JOB
From the entries below, copy out every line with "radians" in it.

EXCERPTED RECORDS

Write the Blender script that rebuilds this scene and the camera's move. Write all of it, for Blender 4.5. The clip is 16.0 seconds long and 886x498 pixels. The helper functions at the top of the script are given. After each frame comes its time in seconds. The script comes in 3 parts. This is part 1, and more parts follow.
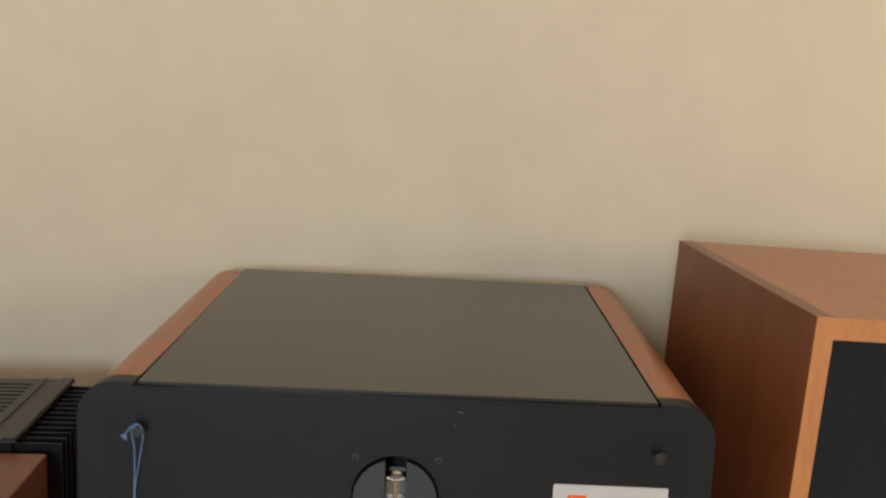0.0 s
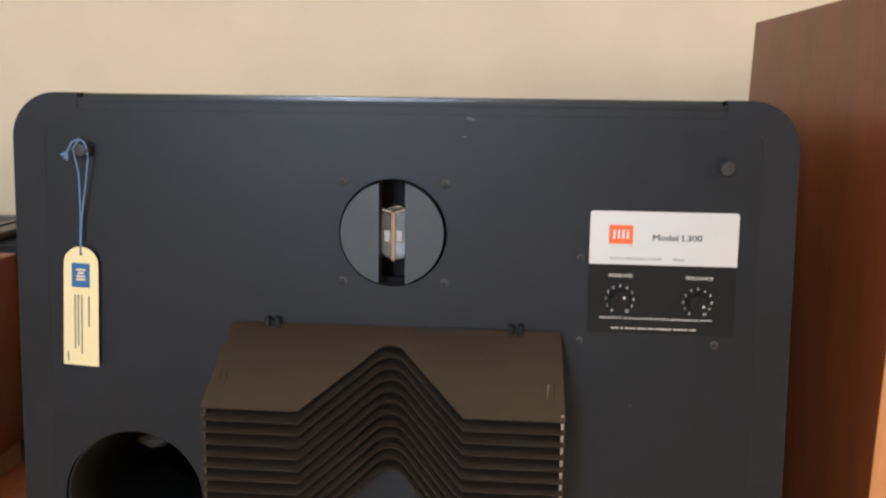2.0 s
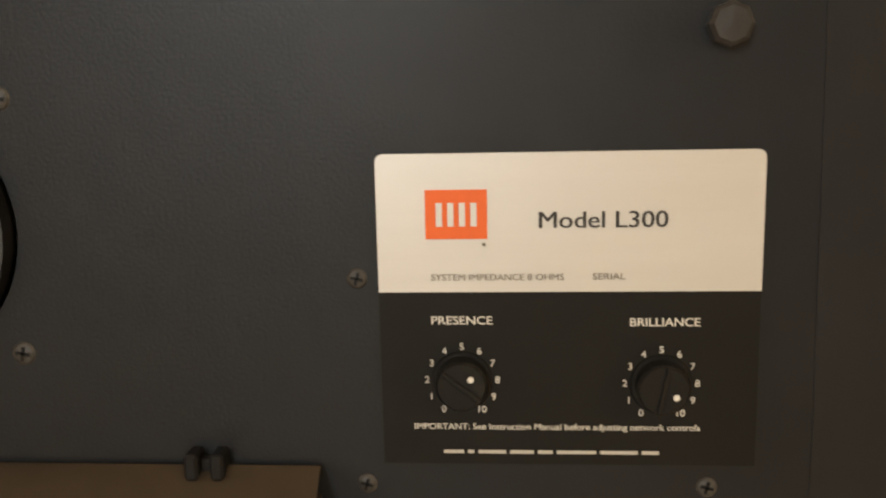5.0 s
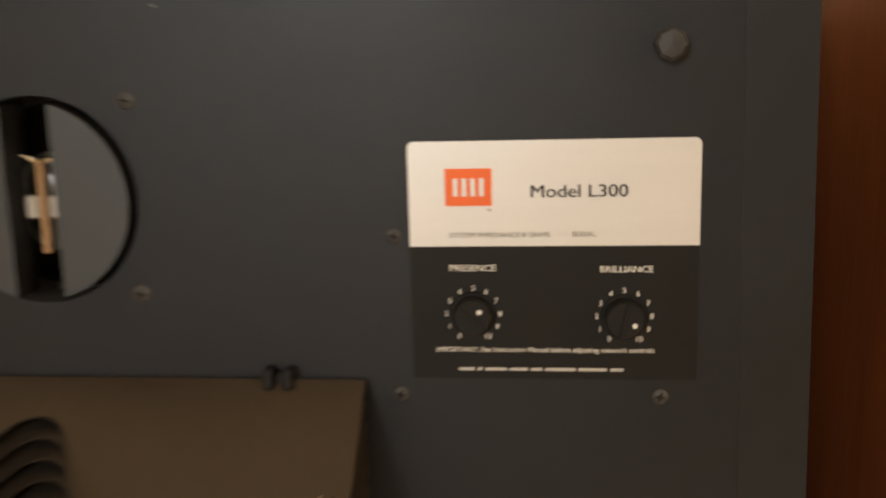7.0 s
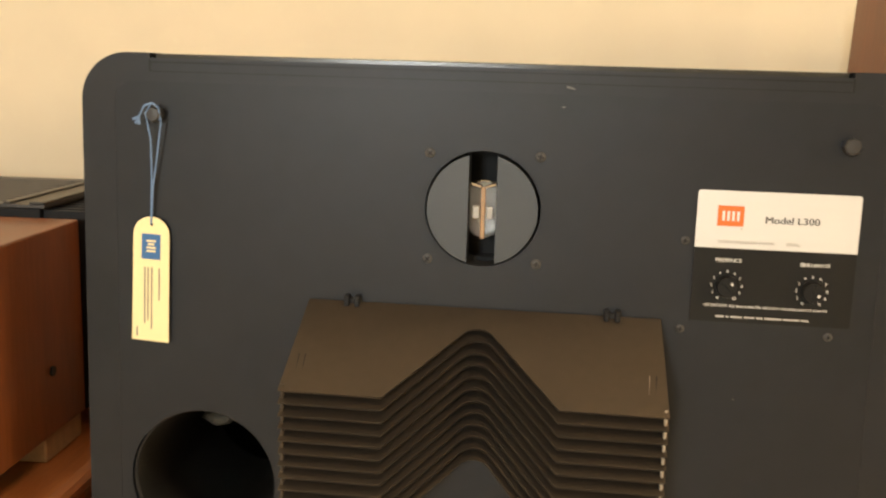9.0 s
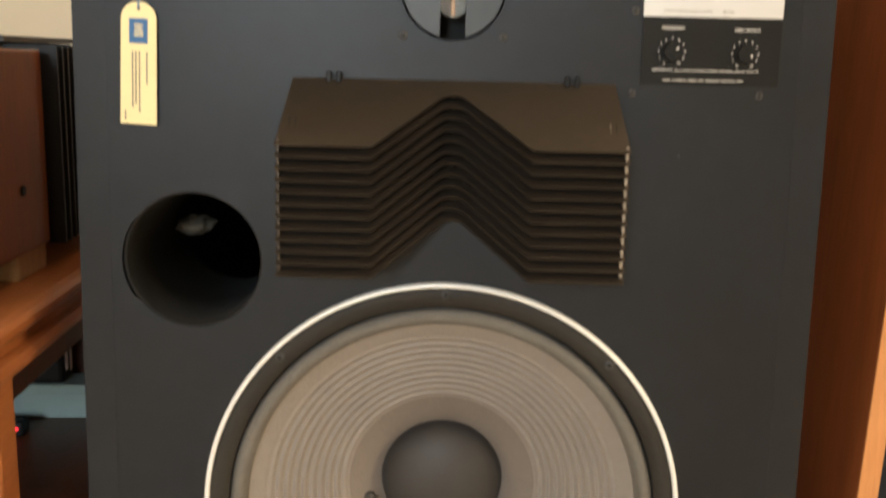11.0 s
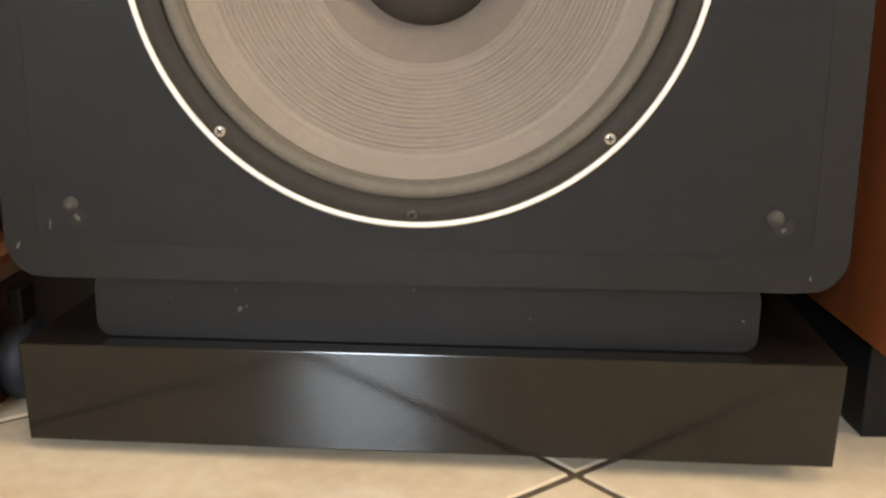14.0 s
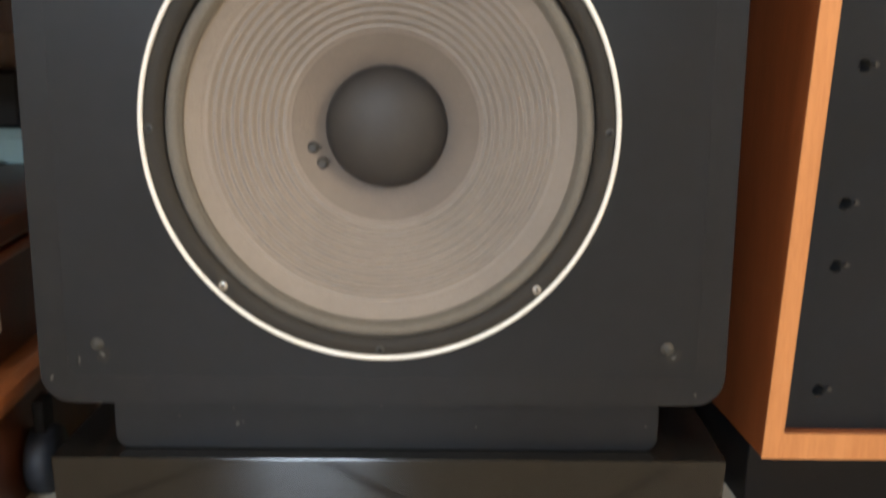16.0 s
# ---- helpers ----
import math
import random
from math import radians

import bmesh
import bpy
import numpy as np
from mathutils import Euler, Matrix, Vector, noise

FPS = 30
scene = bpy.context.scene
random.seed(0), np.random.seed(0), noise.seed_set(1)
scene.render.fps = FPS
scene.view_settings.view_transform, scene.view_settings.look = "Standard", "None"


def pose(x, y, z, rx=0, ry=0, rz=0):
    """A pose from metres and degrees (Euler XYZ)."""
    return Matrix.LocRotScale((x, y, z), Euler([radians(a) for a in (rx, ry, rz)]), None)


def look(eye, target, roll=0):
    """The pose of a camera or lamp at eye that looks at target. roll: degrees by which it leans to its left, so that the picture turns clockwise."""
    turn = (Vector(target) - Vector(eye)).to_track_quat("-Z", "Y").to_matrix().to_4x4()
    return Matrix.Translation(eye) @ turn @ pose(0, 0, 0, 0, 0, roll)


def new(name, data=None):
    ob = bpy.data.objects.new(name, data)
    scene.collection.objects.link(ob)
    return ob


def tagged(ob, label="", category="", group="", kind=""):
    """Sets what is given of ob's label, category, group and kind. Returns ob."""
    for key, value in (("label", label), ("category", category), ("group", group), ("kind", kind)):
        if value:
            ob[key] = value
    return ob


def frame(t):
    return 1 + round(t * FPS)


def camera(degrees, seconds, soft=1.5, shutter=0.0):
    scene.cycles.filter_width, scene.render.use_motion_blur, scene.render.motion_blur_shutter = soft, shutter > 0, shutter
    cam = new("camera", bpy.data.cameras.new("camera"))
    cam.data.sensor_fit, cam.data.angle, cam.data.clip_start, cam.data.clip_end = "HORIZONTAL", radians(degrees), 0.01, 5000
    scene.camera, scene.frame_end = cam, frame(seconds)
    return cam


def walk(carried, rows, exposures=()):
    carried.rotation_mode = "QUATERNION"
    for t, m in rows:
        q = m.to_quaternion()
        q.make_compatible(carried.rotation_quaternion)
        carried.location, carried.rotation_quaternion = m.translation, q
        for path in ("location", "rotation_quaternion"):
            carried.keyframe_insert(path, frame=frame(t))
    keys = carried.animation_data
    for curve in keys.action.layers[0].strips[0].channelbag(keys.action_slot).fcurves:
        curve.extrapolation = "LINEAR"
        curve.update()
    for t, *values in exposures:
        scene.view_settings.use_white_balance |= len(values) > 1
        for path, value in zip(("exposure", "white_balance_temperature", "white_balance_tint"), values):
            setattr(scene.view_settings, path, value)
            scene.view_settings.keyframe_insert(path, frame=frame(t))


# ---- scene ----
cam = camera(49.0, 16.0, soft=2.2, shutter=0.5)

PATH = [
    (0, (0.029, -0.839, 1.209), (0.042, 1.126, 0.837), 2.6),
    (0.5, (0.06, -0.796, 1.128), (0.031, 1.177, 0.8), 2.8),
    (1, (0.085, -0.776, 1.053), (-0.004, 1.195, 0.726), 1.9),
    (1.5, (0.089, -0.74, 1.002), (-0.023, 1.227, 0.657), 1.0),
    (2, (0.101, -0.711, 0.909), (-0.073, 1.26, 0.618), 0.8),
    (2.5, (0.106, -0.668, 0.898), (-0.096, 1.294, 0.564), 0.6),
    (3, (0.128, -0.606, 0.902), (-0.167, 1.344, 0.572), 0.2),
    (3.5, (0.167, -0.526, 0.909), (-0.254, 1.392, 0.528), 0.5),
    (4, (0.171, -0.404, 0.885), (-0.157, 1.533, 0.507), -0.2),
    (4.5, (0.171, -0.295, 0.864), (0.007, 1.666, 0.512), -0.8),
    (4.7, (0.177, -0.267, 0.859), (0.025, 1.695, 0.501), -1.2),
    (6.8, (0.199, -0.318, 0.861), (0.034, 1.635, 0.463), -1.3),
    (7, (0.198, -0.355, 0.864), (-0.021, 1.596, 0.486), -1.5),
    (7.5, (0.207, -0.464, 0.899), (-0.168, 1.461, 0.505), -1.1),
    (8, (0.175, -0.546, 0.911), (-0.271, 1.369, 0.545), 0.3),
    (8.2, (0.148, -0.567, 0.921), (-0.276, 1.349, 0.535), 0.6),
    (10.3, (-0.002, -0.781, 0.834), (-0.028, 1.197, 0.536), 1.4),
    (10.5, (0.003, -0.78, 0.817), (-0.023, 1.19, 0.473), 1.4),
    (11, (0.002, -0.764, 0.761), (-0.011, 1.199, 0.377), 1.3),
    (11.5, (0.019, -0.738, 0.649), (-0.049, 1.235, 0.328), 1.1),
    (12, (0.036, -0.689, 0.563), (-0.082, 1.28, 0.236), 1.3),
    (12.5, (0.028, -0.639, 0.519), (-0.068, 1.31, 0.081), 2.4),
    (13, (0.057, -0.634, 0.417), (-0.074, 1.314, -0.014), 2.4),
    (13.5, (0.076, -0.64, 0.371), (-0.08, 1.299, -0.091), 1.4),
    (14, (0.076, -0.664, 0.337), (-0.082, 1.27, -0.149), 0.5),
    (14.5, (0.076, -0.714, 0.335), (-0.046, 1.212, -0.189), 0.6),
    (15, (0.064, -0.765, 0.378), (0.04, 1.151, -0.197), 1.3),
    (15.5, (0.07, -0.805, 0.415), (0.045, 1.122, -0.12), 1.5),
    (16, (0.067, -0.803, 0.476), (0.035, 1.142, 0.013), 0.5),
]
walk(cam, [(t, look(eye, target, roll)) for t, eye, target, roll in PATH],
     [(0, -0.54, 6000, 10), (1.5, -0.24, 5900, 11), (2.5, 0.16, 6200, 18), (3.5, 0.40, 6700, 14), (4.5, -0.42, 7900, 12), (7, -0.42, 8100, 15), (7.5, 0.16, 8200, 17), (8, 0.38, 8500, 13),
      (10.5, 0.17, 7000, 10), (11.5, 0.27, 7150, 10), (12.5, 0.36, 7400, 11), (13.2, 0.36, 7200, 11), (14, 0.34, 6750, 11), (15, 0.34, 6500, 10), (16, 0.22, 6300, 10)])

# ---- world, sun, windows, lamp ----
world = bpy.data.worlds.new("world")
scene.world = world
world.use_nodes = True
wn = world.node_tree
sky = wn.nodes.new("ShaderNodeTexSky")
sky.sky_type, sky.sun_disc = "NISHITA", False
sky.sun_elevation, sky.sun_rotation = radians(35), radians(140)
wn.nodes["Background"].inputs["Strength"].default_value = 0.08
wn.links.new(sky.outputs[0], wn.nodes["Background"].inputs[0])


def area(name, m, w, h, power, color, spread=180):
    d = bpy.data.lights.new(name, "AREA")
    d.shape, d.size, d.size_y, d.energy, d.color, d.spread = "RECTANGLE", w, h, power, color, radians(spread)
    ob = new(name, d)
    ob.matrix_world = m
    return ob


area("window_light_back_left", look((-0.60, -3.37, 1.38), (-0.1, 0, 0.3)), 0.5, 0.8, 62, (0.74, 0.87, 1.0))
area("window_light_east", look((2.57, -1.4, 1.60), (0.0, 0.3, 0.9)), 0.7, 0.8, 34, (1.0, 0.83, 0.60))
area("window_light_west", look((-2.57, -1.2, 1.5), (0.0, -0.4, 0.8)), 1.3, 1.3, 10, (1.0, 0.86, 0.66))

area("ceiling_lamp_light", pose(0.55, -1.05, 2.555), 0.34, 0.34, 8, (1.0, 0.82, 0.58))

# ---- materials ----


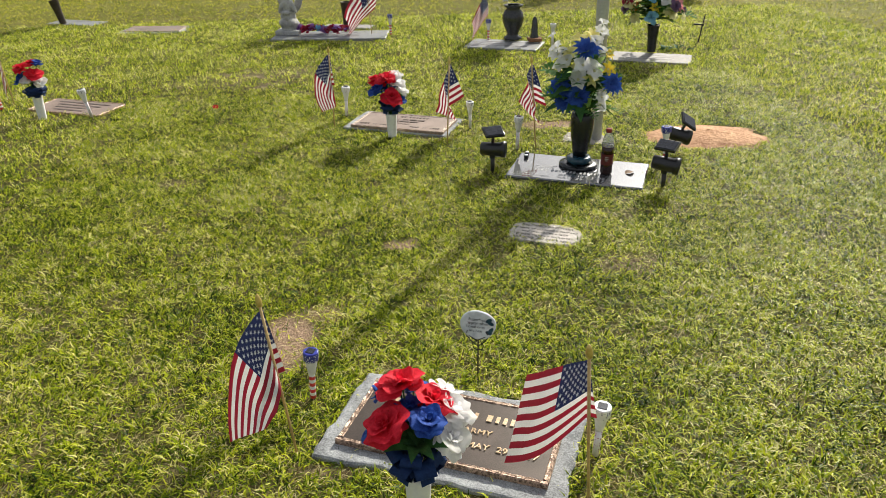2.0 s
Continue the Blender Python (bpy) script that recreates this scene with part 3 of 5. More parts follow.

THE OUTPUT
from math import radians
    return Matrix.LocRotScale((x, y, z), Euler([radians(a) for a in (rx, ry, rz)]), None)
    cam.data.sensor_fit, cam.data.angle, cam.data.clip_start, cam.data.clip_end = "HORIZONTAL", radians(degrees), 0.01, 5000
sky.sun_elevation, sky.sun_rotation = radians(35), radians(140)
    d.shape, d.size, d.size_y, d.energy, d.color, d.spread = "RECTANGLE", w, h, power, color, radians(spread)